(Data excerpts):
<<<<

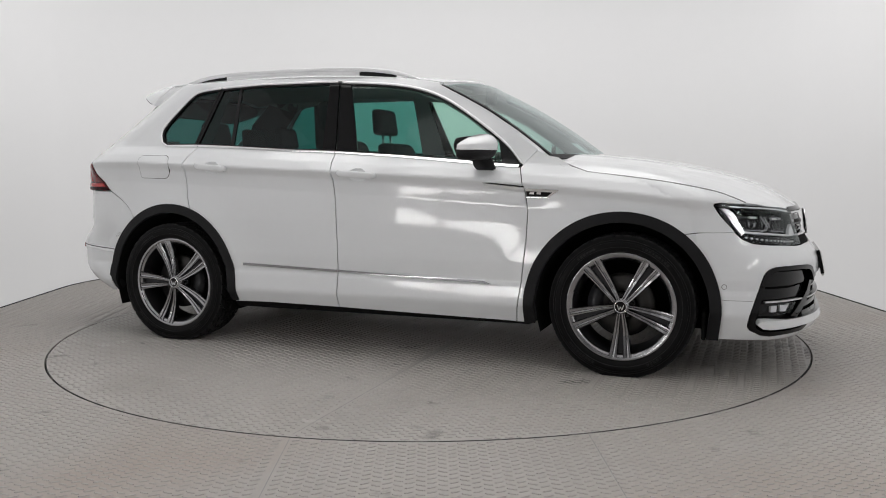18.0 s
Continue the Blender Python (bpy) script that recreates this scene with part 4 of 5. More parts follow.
# lower intakes
for m in (False, True):
    hole = [(0.0, 0.502), (0.433, 0.502), (0.459, 0.522), (0.484, 0.546), (0.544, 0.556), (0.657, 0.564), (0.809, 0.567), (0.853, 0.563), (0.888, 0.546), (0.907, 0.511), (0.926, 0.455), (0.953, 0.362), (0.973, 0.289), (0.951, 0.262), (0.904, 0.238), (0.854, 0.230), (0.608, 0.235), (0.542, 0.262), (0.0, 0.260)]
    hole = [(0.0, 0.502)] + [(x, z + 0.001) for x, z in chaikin(C_OUT)[::-1]] + hole[13:]
    if not m:
        intake = sheet("lower_intake", hole[1:-1] + [(-x, z) for x, z in hole[-2:0:-1]], skin_nose, M_LINER, lift=-0.045, thick=-0.04, label="black lower air intake")
    c_in = [(0.452, 0.468), (0.478, 0.494), (0.502, 0.520), (0.552, 0.534), (0.660, 0.543), (0.806, 0.546), (0.850, 0.541), (0.874, 0.522), (0.888, 0.490), (0.910, 0.400), (0.936, 0.290), (0.915, 0.268), (0.868, 0.256), (0.640, 0.256), (0.560, 0.272)]
    sheet("intake_frame", [(0.433, 0.4985)] + [(x - (0.003 if x > 0.8 else 0), z - 0.002) for x, z in chaikin(C_OUT)[::-1]] + [(0.951, 0.2655), (0.904, 0.2425), (0.854, 0.235), (0.610, 0.240), (0.552, 0.263)] + chaikin(c_in)[::-1], skin_nose, M_BLACK, intake, lift=0.004, thick=0.05, step=0.03, mirrored=m, label="gloss black surround")
    sheet("intake_blade", [(0.436, 0.500), (0.480, 0.500), (0.535, 0.430), (0.712, 0.322), (0.655, 0.308), (0.486, 0.405)], skin_nose, M_BLACK, intake, lift=-0.008, thick=0.04, mirrored=m)
    sheet("upper_shelf", [(0.520, 0.500), (0.560, 0.528), (0.806, 0.540), (0.870, 0.520), (0.884, 0.470), (0.700, 0.468), (0.560, 0.470)], skin_nose, M_BLACK, intake, lift=-0.022, thick=0.03, mirrored=m)
    sheet("mid_shelf", [(0.560, 0.460), (0.700, 0.456), (0.886, 0.460), (0.892, 0.412), (0.612, 0.408)], skin_nose, M_BLACK, intake, lift=-0.030, thick=0.03, mirrored=m)
    sheet("fog_trim", [(0.612, 0.394), (0.700, 0.3965), (0.882, 0.399), (0.882, 0.407), (0.700, 0.4045), (0.616, 0.401)], skin_nose, M_ALU, intake, lift=-0.004, thick=0.02, mirrored=m, label="satin chrome fog lamp trim")
    fog = sheet("fog_light", [(0.662, 0.386), (0.846, 0.386), (0.838, 0.338), (0.715, 0.336)], skin_nose, M_LAMPGL, lift=-0.012, thick=0.004, mirrored=m, label="clear fog lamp lens")
    sheet("fog_bezel", [(0.640, 0.386), (0.885, 0.390), (0.892, 0.316), (0.734, 0.318)], skin_nose, M_LAMPIN, fog, lift=-0.040, thick=0.02, mirrored=m)
    sheet("fog_reflector", [(0.790, 0.378), (0.830, 0.379), (0.828, 0.348), (0.793, 0.346)], skin_nose, M_LAMPSIL, fog, lift=-0.028, thick=0.02, mirrored=m)
    sheet("fog_reflector", [(0.690, 0.380), (0.722, 0.374), (0.768, 0.380), (0.762, 0.346), (0.722, 0.342)], skin_nose, M_LAMPSIL, fog, lift=-0.030, thick=0.02, mirrored=m)
    sheet("front_lip", [(0.0, 0.297), (0.26, 0.299), (0.529, 0.304), (0.70, 0.309), (0.856, 0.314), (0.905, 0.314), (0.926, 0.300), (0.900, 0.276), (0.860, 0.270), (0.645, 0.270), (0.263, 0.270), (0.0, 0.271)], skin_lip, M_PAINT, lift=0.004, thick=0.03, step=0.01, mirrored=m, label="white bumper lip")
    sheet("bumper_split", [(0.945, 0.4085), (1.085, 0.4125), (1.085, 0.4145), (0.945, 0.4105)], skin_nose, M_GREYINK, lift=0.0006, thick=0.001, mirrored=m, label="fine shut line in the bumper")
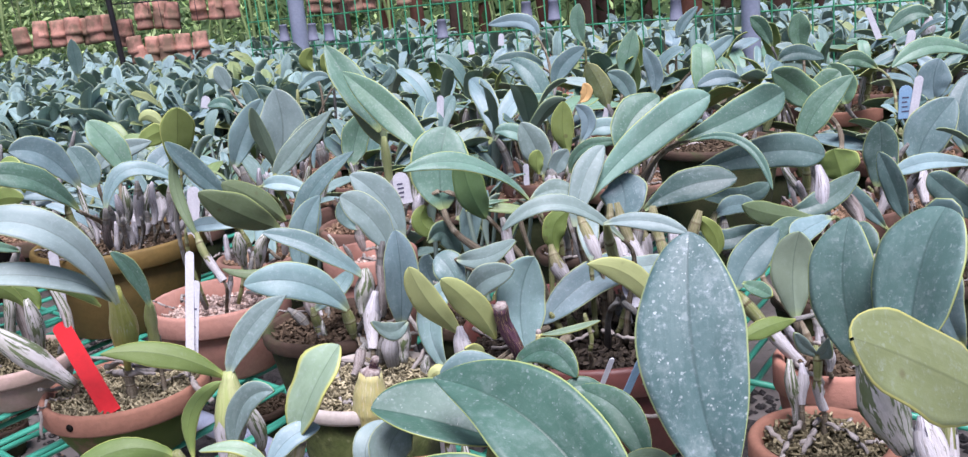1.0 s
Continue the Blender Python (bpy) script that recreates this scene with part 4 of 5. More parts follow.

>>>>

(Task details): Set each line of the records down exactly, leaving every picture out.

(Result of the task):
18.0 s
Continue the Blender Python (bpy) script that recreates this scene with part 4 of 5. More parts follow.
# lower intakes
for m in (False, True):
    hole = [(0.0, 0.502), (0.433, 0.502), (0.459, 0.522), (0.484, 0.546), (0.544, 0.556), (0.657, 0.564), (0.809, 0.567), (0.853, 0.563), (0.888, 0.546), (0.907, 0.511), (0.926, 0.455), (0.953, 0.362), (0.973, 0.289), (0.951, 0.262), (0.904, 0.238), (0.854, 0.230), (0.608, 0.235), (0.542, 0.262), (0.0, 0.260)]
    hole = [(0.0, 0.502)] + [(x, z + 0.001) for x, z in chaikin(C_OUT)[::-1]] + hole[13:]
    if not m:
        intake = sheet("lower_intake", hole[1:-1] + [(-x, z) for x, z in hole[-2:0:-1]], skin_nose, M_LINER, lift=-0.045, thick=-0.04, label="black lower air intake")
    c_in = [(0.452, 0.468), (0.478, 0.494), (0.502, 0.520), (0.552, 0.534), (0.660, 0.543), (0.806, 0.546), (0.850, 0.541), (0.874, 0.522), (0.888, 0.490), (0.910, 0.400), (0.936, 0.290), (0.915, 0.268), (0.868, 0.256), (0.640, 0.256), (0.560, 0.272)]
    sheet("intake_frame", [(0.433, 0.4985)] + [(x - (0.003 if x > 0.8 else 0), z - 0.002) for x, z in chaikin(C_OUT)[::-1]] + [(0.951, 0.2655), (0.904, 0.2425), (0.854, 0.235), (0.610, 0.240), (0.552, 0.263)] + chaikin(c_in)[::-1], skin_nose, M_BLACK, intake, lift=0.004, thick=0.05, step=0.03, mirrored=m, label="gloss black surround")
    sheet("intake_blade", [(0.436, 0.500), (0.480, 0.500), (0.535, 0.430), (0.712, 0.322), (0.655, 0.308), (0.486, 0.405)], skin_nose, M_BLACK, intake, lift=-0.008, thick=0.04, mirrored=m)
    sheet("upper_shelf", [(0.520, 0.500), (0.560, 0.528), (0.806, 0.540), (0.870, 0.520), (0.884, 0.470), (0.700, 0.468), (0.560, 0.470)], skin_nose, M_BLACK, intake, lift=-0.022, thick=0.03, mirrored=m)
    sheet("mid_shelf", [(0.560, 0.460), (0.700, 0.456), (0.886, 0.460), (0.892, 0.412), (0.612, 0.408)], skin_nose, M_BLACK, intake, lift=-0.030, thick=0.03, mirrored=m)
    sheet("fog_trim", [(0.612, 0.394), (0.700, 0.3965), (0.882, 0.399), (0.882, 0.407), (0.700, 0.4045), (0.616, 0.401)], skin_nose, M_ALU, intake, lift=-0.004, thick=0.02, mirrored=m, label="satin chrome fog lamp trim")
    fog = sheet("fog_light", [(0.662, 0.386), (0.846, 0.386), (0.838, 0.338), (0.715, 0.336)], skin_nose, M_LAMPGL, lift=-0.012, thick=0.004, mirrored=m, label="clear fog lamp lens")
    sheet("fog_bezel", [(0.640, 0.386), (0.885, 0.390), (0.892, 0.316), (0.734, 0.318)], skin_nose, M_LAMPIN, fog, lift=-0.040, thick=0.02, mirrored=m)
    sheet("fog_reflector", [(0.790, 0.378), (0.830, 0.379), (0.828, 0.348), (0.793, 0.346)], skin_nose, M_LAMPSIL, fog, lift=-0.028, thick=0.02, mirrored=m)
    sheet("fog_reflector", [(0.690, 0.380), (0.722, 0.374), (0.768, 0.380), (0.762, 0.346), (0.722, 0.342)], skin_nose, M_LAMPSIL, fog, lift=-0.030, thick=0.02, mirrored=m)
    sheet("front_lip", [(0.0, 0.297), (0.26, 0.299), (0.529, 0.304), (0.70, 0.309), (0.856, 0.314), (0.905, 0.314), (0.926, 0.300), (0.900, 0.276), (0.860, 0.270), (0.645, 0.270), (0.263, 0.270), (0.0, 0.271)], skin_lip, M_PAINT, lift=0.004, thick=0.03, step=0.01, mirrored=m, label="white bumper lip")
    sheet("bumper_split", [(0.945, 0.4085), (1.085, 0.4125), (1.085, 0.4145), (0.945, 0.4105)], skin_nose, M_GREYINK, lift=0.0006, thick=0.001, mirrored=m, label="fine shut line in the bumper")
1.0 s
Continue the Blender Python (bpy) script that recreates this scene with part 4 of 5. More parts follow.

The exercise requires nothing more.